The roving, drifting and scintillating work of Benito Carbone often left Ritchie Humphreys, who retained his place when Andy Booth failed a fitness test, in a lone striking role. This, combined with a Tottenham defence which pressed high up the field, created a wealth of space behind the back four which Wednesday repeatedly exploited.

Dejan Stefanovic and Niclas Alexandersson were the two main culprits, lashing wildly wide and over the target when their late runs were found by Wim Jonk.

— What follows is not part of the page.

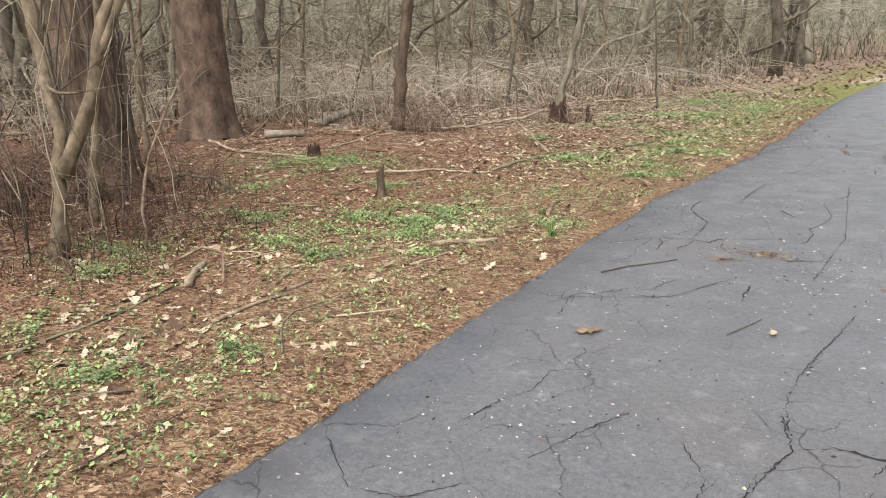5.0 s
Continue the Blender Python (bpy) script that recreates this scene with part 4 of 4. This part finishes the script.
def big_tree(x, y, r, height, mat, label, seed, lean=(0, 0), furrow=0.012, flare=0.5, ridges=9, vines=0, sides=56):
    rng = np.random.default_rng(seed)
    top = rooted("tree", x, y)
    line = [(0, 0, 0), (lean[0] * 0.3, lean[1] * 0.3, height * 0.3), (lean[0], lean[1], height)]
    part("trunk", bark_trunk(line, [r, r * 0.82, r * 0.3], sides, furrow, rng, flare, ridges), mat, top)
    g = Geo()
    for _ in range(9):
        z = rng.uniform(0.42, 1.0) * height
        a = rng.uniform(0, 6.28)
        k = z / height
        p = (lean[0] * k, lean[1] * k, z)
        limb(g, p, (math.cos(a), math.sin(a), rng.uniform(0.2, 0.9)), height * rng.uniform(0.18, 0.32), r * 0.3 * (1.2 - k), 2, rng)
    part("crown", g, BARK_GREY, top, "bare leafless limbs")
    for _ in range(vines):
        g = Geo()
        a = rng.uniform(0, 6.28)
        pts = []
        for z in np.linspace(0, min(height, 5.5), 18):
            a += rng.normal(0, 0.10)
            rr = r * (1 - 0.18 * z / height / 0.3 * 0.3) * (1 + flare * math.exp(-z / 0.28) * 1.1) + rng.uniform(0.005, 0.05)
            pts.append((rr * math.cos(a) + rng.normal(0, 0.015), rr * math.sin(a) + rng.normal(0, 0.015), z))
        rv = rng.uniform(0.007, 0.022)
        g.tube(pts, np.linspace(rv, rv * 0.7, 18), 6, 0.1, rng)
        part("vine", g, BARK_DARK, top, "dark climbing vine")
    return tagged(top, label, "tree")


def sapling(x, y, stems, mat, label, seed, twigs=10, top_h=5.0, kids=3, name="tree", group="", reach=1.0):
    """Slim stems, each given by (radius, points relative to the foot)."""
    rng = np.random.default_rng(seed)
    ob = rooted(name, x, y)
    g2 = Geo()
    for r, pts in stems:
        g = Geo()
        last, prev = np.array(pts[-1], float), np.array(pts[-2], float)
        d = (last - prev) / np.linalg.norm(last - prev)
        ext = [last + d * s + np.array([rng.normal(0, 0.08 * s), rng.normal(0, 0.08 * s), 0.15 * s]) for s in np.linspace(0.5, max(0.6, top_h - last[2]), 4)]
        line = wander([np.array(p, float) for p in pts] + ext, 0.14, 0.010, rng)
        rad = r * np.linspace(1.0, 0.25, len(line)) * (rng.uniform(0.85, 1.10, len(line)) + 0.35 * (rng.random(len(line)) < 0.14))
        rad[0] *= 1.35
        g.tube(line, rad, 10, 0.09, rng)
        part("trunk" if len(stems) == 1 else "stem", g, mat, ob)
        for _ in range(twigs):
            i = int(rng.integers(len(line) // 6 + 1, len(line)))
            a = rng.uniform(0, 6.28)
            limb(g2, line[i], (math.cos(a), math.sin(a), rng.uniform(-0.1, 0.9)), rng.uniform(0.5, 1.5) * reach, rad[i] * 0.42, 2, rng, kids=kids)
    part("crown", g2, mat, ob, "bare leafless twigs")
    return tagged(ob, label, "shrub" if name == "shrub" else "tree", group)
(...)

The majority of Tottenham's chances, created on the counterattack by David Ginola - once again involved in his regulation "dive or penalty" debate - fell to Iversen, who failed to provide a proper test for Pavel Srnicek. As Spurs tightened their defence in the second half, Ginola's influence waned and he was eventually sacrificed when Graham, who was pleased with the debut of his new German acquisition Steffen Freund in a midfield anchor role, decided it was time to settle for a point.

The Tottenham manager adopted a philosophical attitude to the result. "If you are going to advance, you've got to learn that when you are not at your best you don't lose. We were under a lot of pressure, especially in the first half, but in the second half I thought we tightened up a little bit. We could have scored a couple ourselves," Graham observed.